Pipe logging output from Squid & Varnish into the console producer (which implies running the JVM in production);
Write code (a Varnish plugin plus configuration as described here, as well as a Squid module, both in something C-like) to do ZK-integration and publish to Kafka
Continue to use udp2log -> Kafka with the caveat that the stream is unreliable until it gets to Kafka.

Frequently Asked Questions

What HTTP actions will the service support?

GET.

What about `POST`s?

No POST. Only GET. Other than content-length, there's no real justification for a POST, and if you're sending strings that are greater than 2k, you kind of already have a problem.

Can I send JSON?

Sure, but we're probably not going to do anything special with it -- the JSON values will show up as strings that you'll have to parse to aggregate, count, etc. Ex: GET /event.gif?json=={"foo":1,"bar":[1,2,3]} (and recall you'll have to encodeURIComponent(json)).

As we want to build tools to cover the normal cases first, this is not really recommended. (Just use www-form-encoding KV pairs as usual.) If anyone has a REEEEALLY good use-case, we can talk about having a key-convention for sending a json payload, like, say, calling the key json.

If I send crazy `HTTP` headers, will the service record them?

No. We will not parse anything other than the query string.

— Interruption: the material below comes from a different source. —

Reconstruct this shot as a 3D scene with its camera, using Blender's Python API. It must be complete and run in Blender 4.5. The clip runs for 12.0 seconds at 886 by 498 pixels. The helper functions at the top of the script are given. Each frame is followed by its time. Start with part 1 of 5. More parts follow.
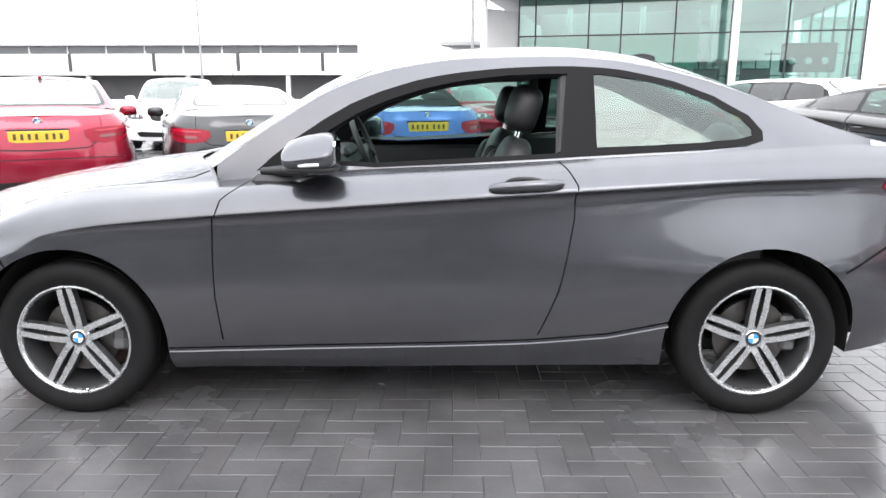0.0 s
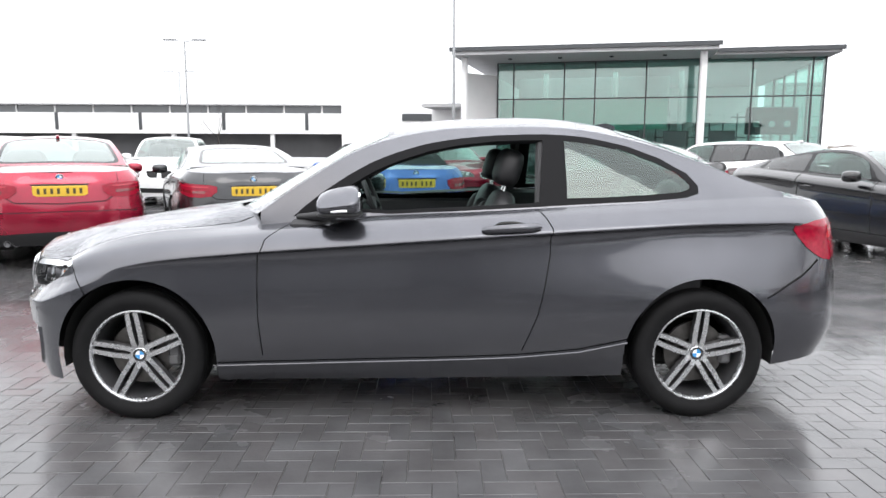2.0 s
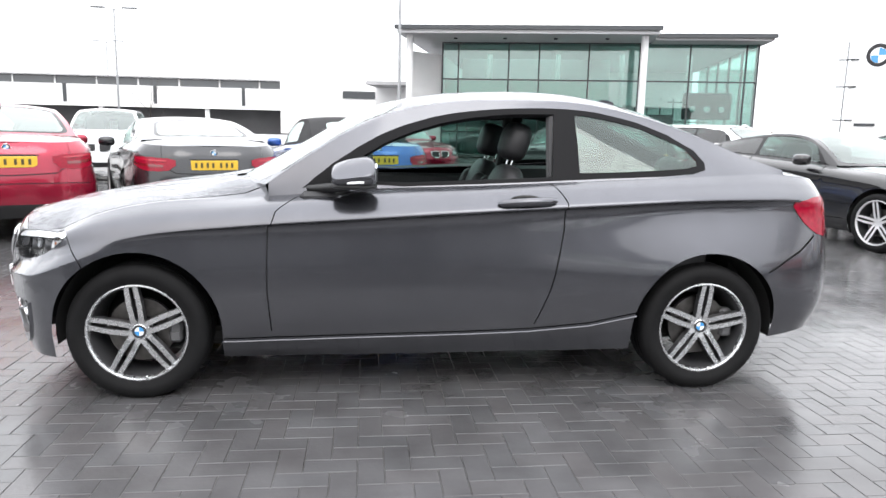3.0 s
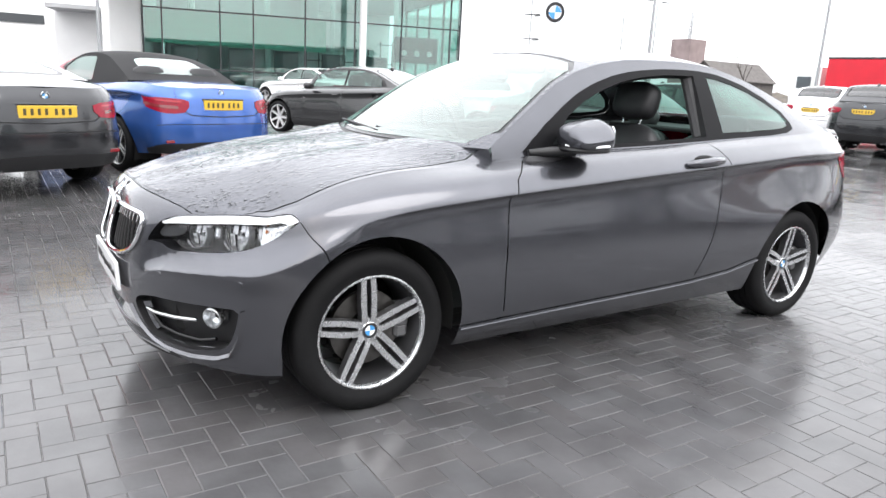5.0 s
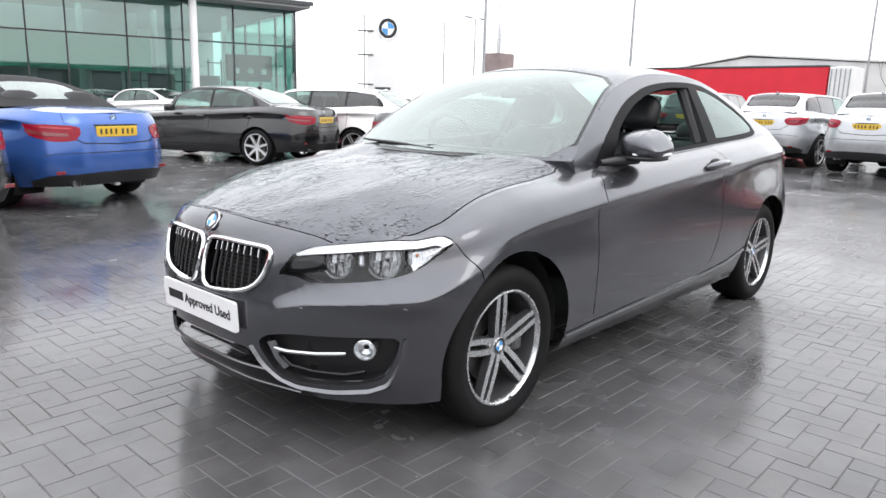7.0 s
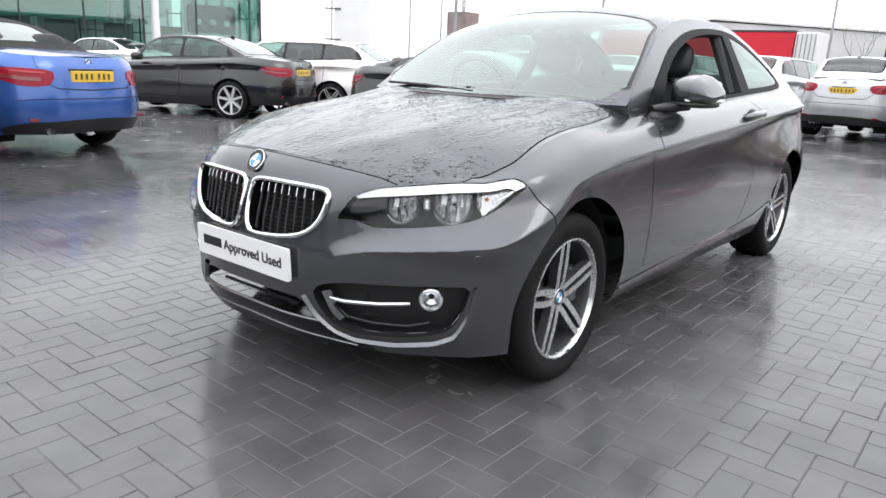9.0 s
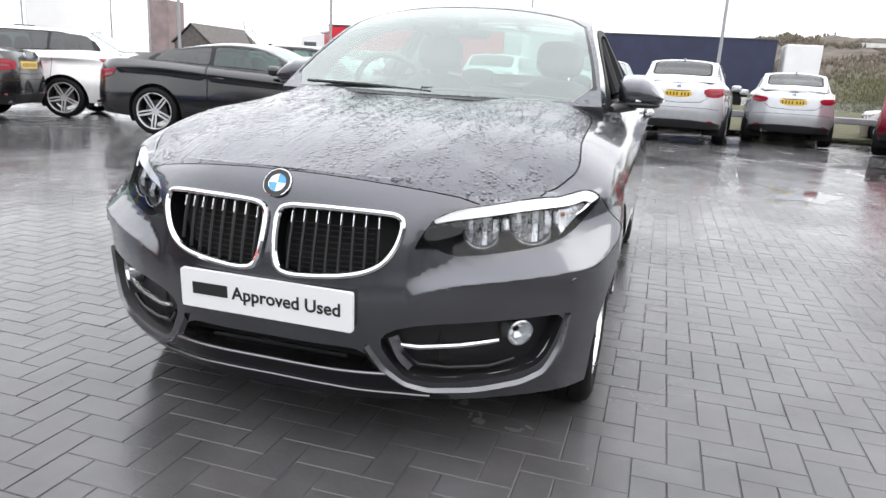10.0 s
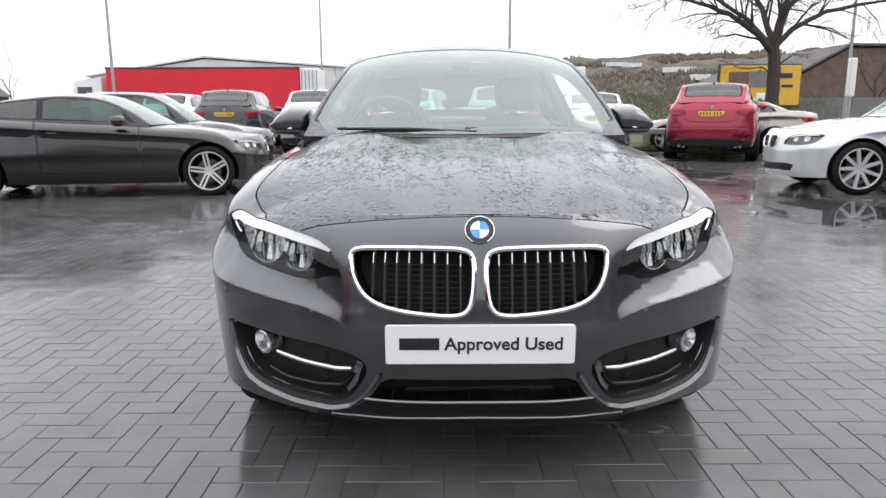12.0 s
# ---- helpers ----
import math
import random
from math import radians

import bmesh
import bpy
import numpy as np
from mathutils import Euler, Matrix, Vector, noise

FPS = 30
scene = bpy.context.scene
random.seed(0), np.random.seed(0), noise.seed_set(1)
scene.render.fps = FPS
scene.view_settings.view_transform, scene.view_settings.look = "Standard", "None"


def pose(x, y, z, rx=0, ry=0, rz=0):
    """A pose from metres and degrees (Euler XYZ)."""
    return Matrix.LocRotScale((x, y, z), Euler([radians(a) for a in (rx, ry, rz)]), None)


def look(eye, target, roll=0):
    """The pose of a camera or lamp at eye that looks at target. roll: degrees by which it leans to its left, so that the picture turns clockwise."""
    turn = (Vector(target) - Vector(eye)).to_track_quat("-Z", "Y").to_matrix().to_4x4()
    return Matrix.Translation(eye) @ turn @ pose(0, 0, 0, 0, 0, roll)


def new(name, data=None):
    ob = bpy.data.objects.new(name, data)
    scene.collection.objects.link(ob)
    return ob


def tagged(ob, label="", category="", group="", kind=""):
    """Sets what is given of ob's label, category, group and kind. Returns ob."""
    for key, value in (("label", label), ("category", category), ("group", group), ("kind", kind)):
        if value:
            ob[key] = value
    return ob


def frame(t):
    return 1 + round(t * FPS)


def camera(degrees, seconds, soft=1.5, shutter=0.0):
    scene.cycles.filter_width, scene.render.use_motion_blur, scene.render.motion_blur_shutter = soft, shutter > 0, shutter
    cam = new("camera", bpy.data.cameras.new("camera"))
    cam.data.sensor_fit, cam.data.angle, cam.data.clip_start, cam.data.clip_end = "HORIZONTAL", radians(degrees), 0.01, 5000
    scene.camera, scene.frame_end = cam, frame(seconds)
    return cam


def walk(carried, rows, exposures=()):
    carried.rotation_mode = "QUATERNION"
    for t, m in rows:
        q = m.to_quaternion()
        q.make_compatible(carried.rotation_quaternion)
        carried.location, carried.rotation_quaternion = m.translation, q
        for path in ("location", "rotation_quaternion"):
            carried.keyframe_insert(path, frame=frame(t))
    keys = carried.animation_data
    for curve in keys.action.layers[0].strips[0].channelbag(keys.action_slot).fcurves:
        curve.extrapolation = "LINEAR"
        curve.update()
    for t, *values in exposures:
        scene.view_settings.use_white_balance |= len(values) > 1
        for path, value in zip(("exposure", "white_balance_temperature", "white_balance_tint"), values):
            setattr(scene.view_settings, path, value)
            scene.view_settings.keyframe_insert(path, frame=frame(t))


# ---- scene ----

Custom headers are exactly what we want to avoid -- think of the metadata in an HTTP request as being an interface. You want it to be minimal and well-defined, so little custom parsing needs to occur. KV-pairs in the query string are both flexible and generic enough to meet all reasonable use-cases. If you really need typing, send JSON as the value (as mentioned above).